» **What the exercise asks**:
Go through the entries one line at a time, and gather every line that has the word "noise".

» **Source material**:
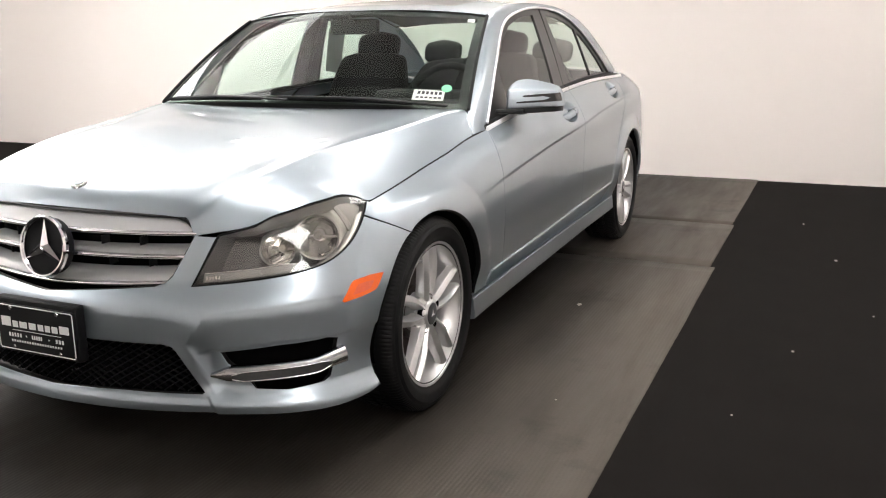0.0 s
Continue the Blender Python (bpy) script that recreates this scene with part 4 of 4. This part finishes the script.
def tail(s, z):
    """Tail surface, run from one side round to the other."""
    p = skin(s_end - np.abs(s), z)
    return p * np.stack([np.where(np.asarray(s) < 0, -1., 1.), np.ones_like(p[..., 0]), np.ones_like(p[..., 0])], -1)


s_r = s_end - float(sy(3.125))
panel("rear_bumper", tail, half_to_full([(0, .20), (s_r - .3, .20), (s_r - .05, .22), (s_r - .005, .30), (s_r, .36), (s_end - float(sy(3.16)), .60), (.4, .66), (0, .66)]), PAINT, car, "painted rear bumper", step=.03)
panel("tail_panel", tail, half_to_full([(0, .665), (.4, .665), (s_end - float(sy(3.56)), .665), (s_end - float(sy(3.56)), .86), (.4, .875), (0, .88)]), PAINT, car, "painted tail panel", step=.03)

# painted corner of the rear bumper behind each rear wheel
for sd in (1, -1):
    rings = []
    for z in np.linspace(.205, .50, 14):
        y0 = 2.76 + math.sqrt(max(.0, .372 ** 2 - (z - .30) ** 2)) + .004
        p, q = skin(sy(y0), z), skin(sy(y0 + .05), z)
        rings.append([(p[0] - .035, y0, z), (p[0] - .001, y0, z), (p[0] + .004, y0 + .006, z), (q[0] + .003, y0 + .05, z), (q[0] - .03, y0 + .05, z)])
    loft("bumper_corner", rings, PAINT, car, "painted leading edge of the rear bumper", side=sd, smooth_angle=40)

# cowl and wipers
rows = []
for x in np.linspace(-.70, .70, 41):
    y = .415 + .147 * (x / .724) ** 2
    rows.append([hood(x, y) + (0, .002, -.003), hood(x, y) + (0, .004, -.016), screen(x / .724 * .66, .02) + (0, 0, -.012), screen(x / .724 * .66, .05) + (0, 0, -.012)])
solid("cowl", np.array(rows).reshape(-1, 3), grid_faces(41, 4), BLACK, car, "black plastic cowl below the windscreen", 60)
for q1, v1, q0 in ((-.02, .018, .60), (-.58, .016, .03)):
    a, b = screen(np.array(q0), np.array(.01)), screen(np.array(q1), np.array(v1))
    mid = screen(np.array((q0 + q1) / 2), np.array(v1 * .75)) + np.array([0, -.012, .016])
    arm = tube("wiper", catmull([a + (0, -.02, .008), mid, b + (0, -.008, .012)], 12), .0075, BLACK, car, "black wiper arm and blade at rest", sides=8, squash=.7)
    qs = np.linspace(q1 - .05, q0 - .12, 24)
    blade = screen(qs, np.interp(qs, [q1 - .05, q0], [v1 - .004, .012])) + np.array([0, -.006, .009])
    tube("blade", blade, .0085, SEAL, arm, sides=6)

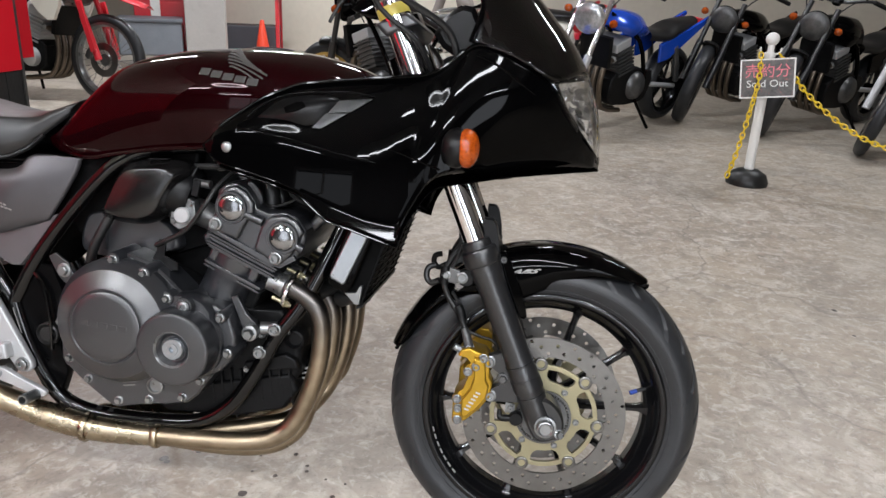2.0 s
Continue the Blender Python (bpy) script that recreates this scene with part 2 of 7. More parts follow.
# ---- shape helpers ----
def part(name, bm, material, parent=None, label="", smooth=True, bevel=0.0, solid=0.0, angle=38.0, sub=0, kind=""):
    """Links a bmesh as one mesh object under a thing or under a part."""
    bmesh.ops.remove_doubles(bm, verts=bm.verts, dist=1e-5)
    bmesh.ops.recalc_face_normals(bm, faces=bm.faces)
    me = bpy.data.meshes.new(name)
    bm.to_mesh(me)
    bm.free()
    me.materials.append(material)
    ob = new(name, me)
    if parent is not None:
        ob.parent = parent
    if smooth:
        me.polygons.foreach_set("use_smooth", [True] * len(me.polygons))
        me.set_sharp_from_angle(angle=radians(angle))
    if solid:
        s = ob.modifiers.new("thickness", "SOLIDIFY")
        s.thickness, s.offset = solid, -1
    if sub:
        s = ob.modifiers.new("round", "SUBSURF")
        s.levels = s.render_levels = sub
    if bevel:
        s = ob.modifiers.new("edge", "BEVEL")
        s.width, s.segments, s.limit_method, s.angle_limit = bevel, 2, "ANGLE", radians(35)
    return tagged(ob, label, kind=kind)


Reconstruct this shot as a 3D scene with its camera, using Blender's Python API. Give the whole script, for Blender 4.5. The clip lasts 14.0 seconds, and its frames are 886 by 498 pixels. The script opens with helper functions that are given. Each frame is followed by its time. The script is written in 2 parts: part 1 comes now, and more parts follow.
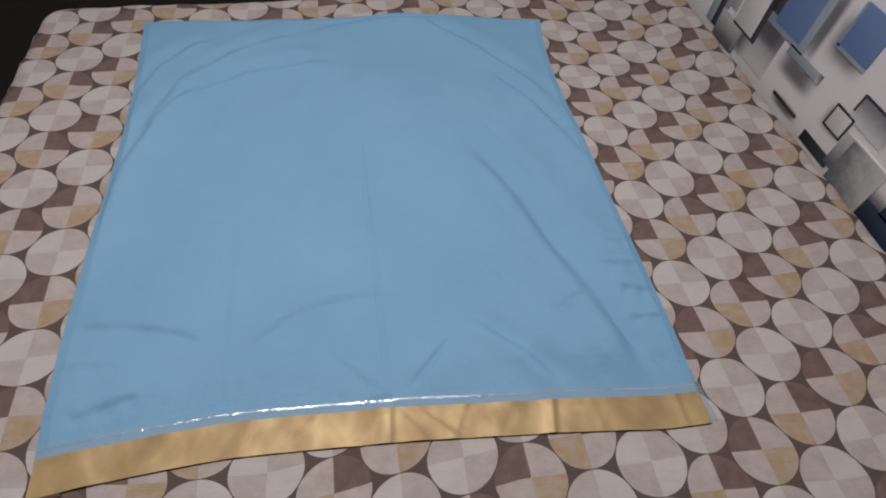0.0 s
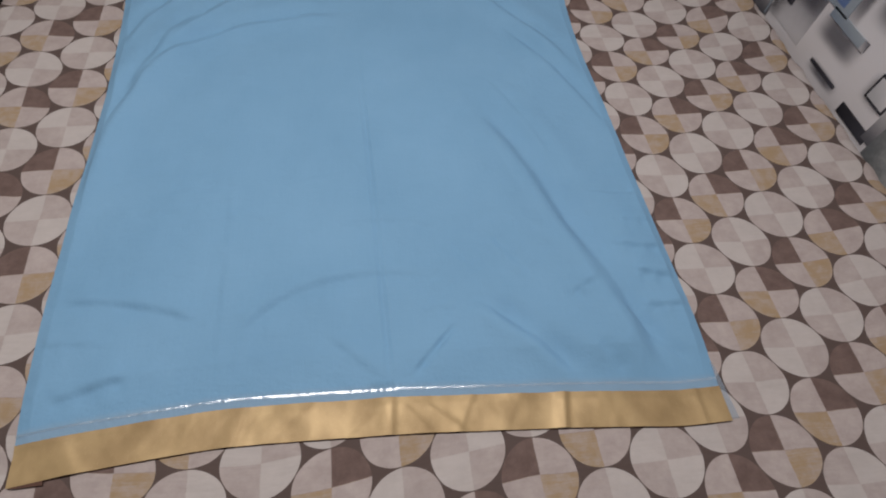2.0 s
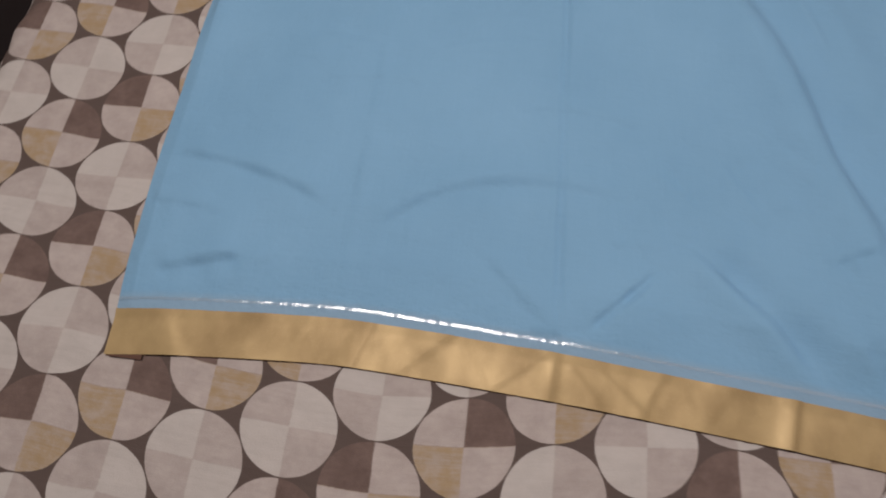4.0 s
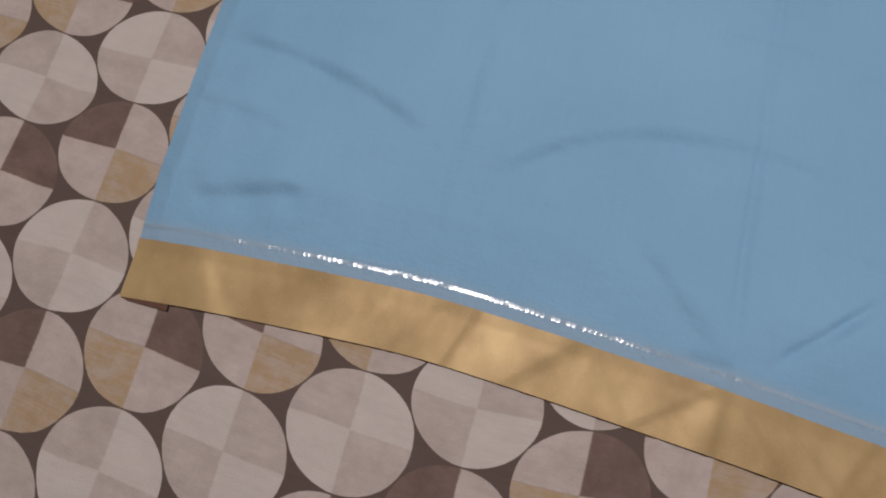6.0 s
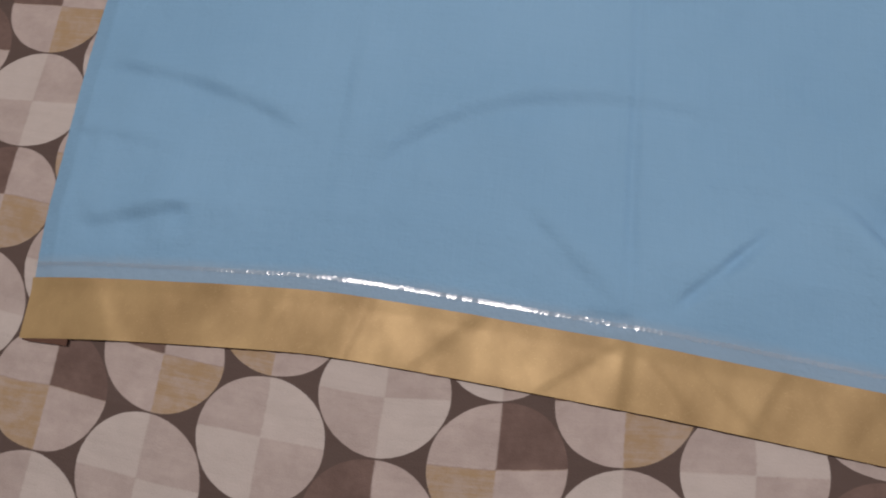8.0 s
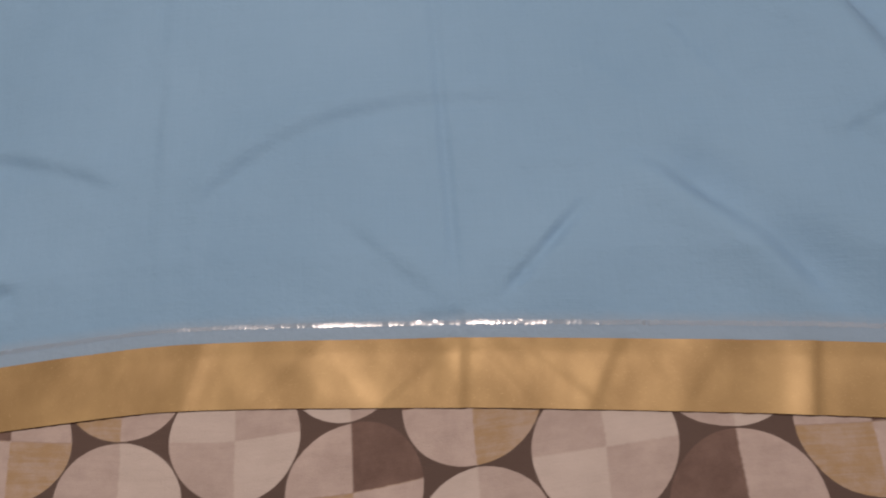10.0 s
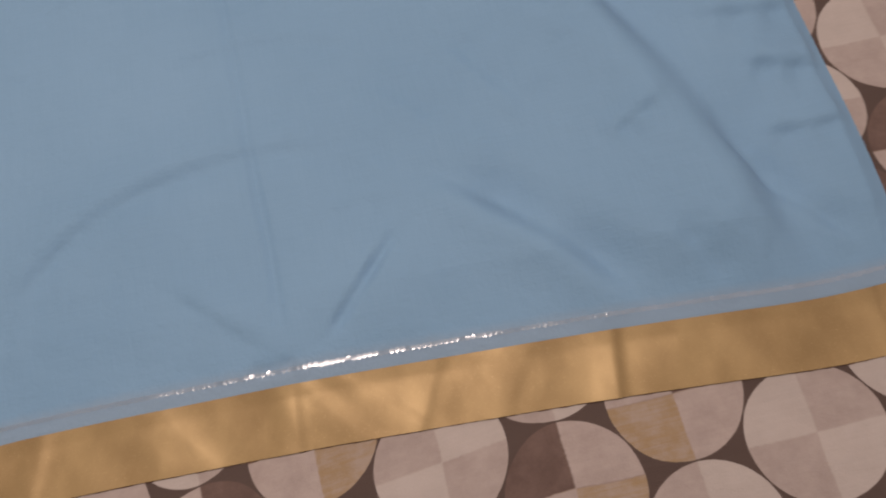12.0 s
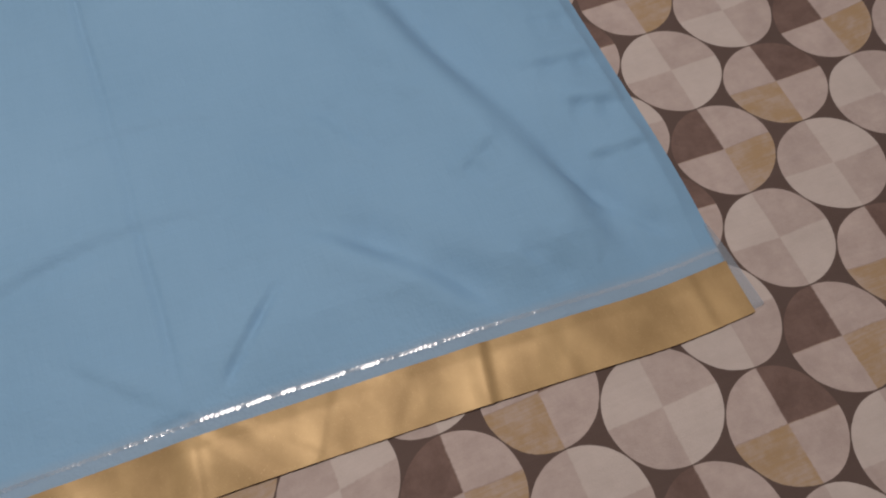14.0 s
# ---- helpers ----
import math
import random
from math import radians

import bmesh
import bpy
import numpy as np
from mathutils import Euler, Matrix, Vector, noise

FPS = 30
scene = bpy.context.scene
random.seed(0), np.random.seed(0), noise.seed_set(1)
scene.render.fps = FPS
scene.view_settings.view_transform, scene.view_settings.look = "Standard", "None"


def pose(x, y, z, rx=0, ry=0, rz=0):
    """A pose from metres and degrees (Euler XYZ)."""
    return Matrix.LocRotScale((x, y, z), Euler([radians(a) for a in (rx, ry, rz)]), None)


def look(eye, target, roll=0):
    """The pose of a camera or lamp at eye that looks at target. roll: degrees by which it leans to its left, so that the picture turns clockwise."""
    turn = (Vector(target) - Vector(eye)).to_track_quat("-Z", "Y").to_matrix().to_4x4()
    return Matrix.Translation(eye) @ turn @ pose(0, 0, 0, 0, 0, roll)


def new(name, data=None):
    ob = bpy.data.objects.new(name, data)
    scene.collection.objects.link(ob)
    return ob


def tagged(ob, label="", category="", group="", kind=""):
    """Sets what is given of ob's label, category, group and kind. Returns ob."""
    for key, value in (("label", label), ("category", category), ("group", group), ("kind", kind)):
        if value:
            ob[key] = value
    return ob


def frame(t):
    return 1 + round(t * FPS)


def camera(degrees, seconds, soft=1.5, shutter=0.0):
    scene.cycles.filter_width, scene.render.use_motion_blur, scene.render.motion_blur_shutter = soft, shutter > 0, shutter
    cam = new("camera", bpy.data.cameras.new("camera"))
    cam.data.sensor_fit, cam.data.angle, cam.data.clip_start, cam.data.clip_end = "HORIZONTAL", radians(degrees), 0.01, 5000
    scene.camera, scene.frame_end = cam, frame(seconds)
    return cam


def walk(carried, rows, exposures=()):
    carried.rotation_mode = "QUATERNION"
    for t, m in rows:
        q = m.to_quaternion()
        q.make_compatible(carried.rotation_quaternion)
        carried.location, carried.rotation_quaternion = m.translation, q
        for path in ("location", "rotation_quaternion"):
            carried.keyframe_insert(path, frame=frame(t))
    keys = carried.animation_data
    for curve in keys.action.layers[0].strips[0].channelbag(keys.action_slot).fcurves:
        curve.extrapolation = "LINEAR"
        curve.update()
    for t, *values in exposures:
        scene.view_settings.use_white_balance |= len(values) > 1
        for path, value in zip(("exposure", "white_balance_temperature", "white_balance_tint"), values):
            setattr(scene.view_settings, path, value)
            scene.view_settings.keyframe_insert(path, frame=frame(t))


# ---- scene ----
cam = camera(80.5, 14.0, soft=2.0, shutter=0.5)
PATH = [
    (0, (-0.419, -0.132, 1.403), (-0.149, 1.005, -0.22), 5.2),
    (0.5, (-0.42, -0.125, 1.398), (-0.153, 0.993, -0.239), 5.4),
    (1, (-0.424, -0.108, 1.389), (-0.163, 0.972, -0.274), 5.9),
    (1.5, (-0.428, -0.077, 1.372), (-0.173, 0.95, -0.325), 6.9),
    (2, (-0.417, -0.061, 1.362), (-0.169, 0.949, -0.346), 6.9),
    (2.5, (-0.429, -0.029, 1.323), (-0.214, 0.885, -0.442), 8.0),
    (3, (-0.461, 0.007, 1.282), (-0.348, 0.835, -0.535), 7.6),
    (3.5, (-0.483, 0.033, 1.219), (-0.488, 0.774, -0.638), 2.2),
    (4, (-0.528, 0.065, 1.158), (-0.64, 0.727, -0.726), -3.3),
    (6.5, (-0.651, 0.142, 0.979), (-0.822, 0.501, -0.981), -10.2),
    (7, (-0.619, 0.136, 0.976), (-0.8, 0.534, -0.976), -12.4),
    (7.5, (-0.575, 0.135, 0.982), (-0.76, 0.552, -0.965), -14.8),
    (10, (-0.388, 0.144, 0.965), (-0.538, 0.608, -0.974), -22.7),
    (10.5, (-0.338, 0.156, 0.97), (-0.5, 0.581, -0.978), -28.2),
    (11, (-0.313, 0.161, 0.971), (-0.381, 0.565, -0.986), -19.2),
    (11.5, (-0.271, 0.154, 0.976), (-0.349, 0.588, -0.975), -22.8),
    (12, (-0.254, 0.15, 0.981), (-0.257, 0.595, -0.969), -15.2),
    (12.5, (-0.235, 0.13, 0.996), (-0.129, 0.654, -0.931), -5.8),
    (13, (-0.204, 0.12, 1.006), (-0.042, 0.628, -0.922), -2.6),
    (13.5, (-0.184, 0.11, 1.017), (0.012, 0.606, -0.91), -1.0),
    (14, (-0.184, 0.1, 1.031), (0.035, 0.659, -0.877), -1.6),
]
EXPOSURES = [(0, -0.14, 6600, 10), (3, -0.18, 6700, 11), (4.2, -0.21, 7050, 13), (7.5, -0.26, 6950, 15), (9.8, -0.26, 8300, 24), (11.5, -0.28, 8250, 25), (14, -0.30, 7450, 17)]
walk(cam, [(t, look(eye, target, roll)) for t, eye, target, roll in PATH], EXPOSURES)

# ---- light ----
world = bpy.data.worlds.new("room_air")
world.use_nodes = True
world.node_tree.nodes["Background"].inputs[0].default_value = (0.55, 0.6, 0.7, 1)
world.node_tree.nodes["Background"].inputs[1].default_value = 0.05
scene.world = world

LAMP = (-0.62, 0.58, 2.72)
lamp_data = bpy.data.lights.new("ceiling_lamp_light", "AREA")
lamp_data.shape, lamp_data.size, lamp_data.size_y = "RECTANGLE", 1.16, 0.12
lamp_data.energy, lamp_data.color = 42.5, (1.0, 0.96, 0.94)
lamp = new("ceiling_lamp_light", lamp_data)
lamp.location = LAMP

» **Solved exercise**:
from mathutils import Euler, Matrix, Vector, noise
random.seed(0), np.random.seed(0), noise.seed_set(1)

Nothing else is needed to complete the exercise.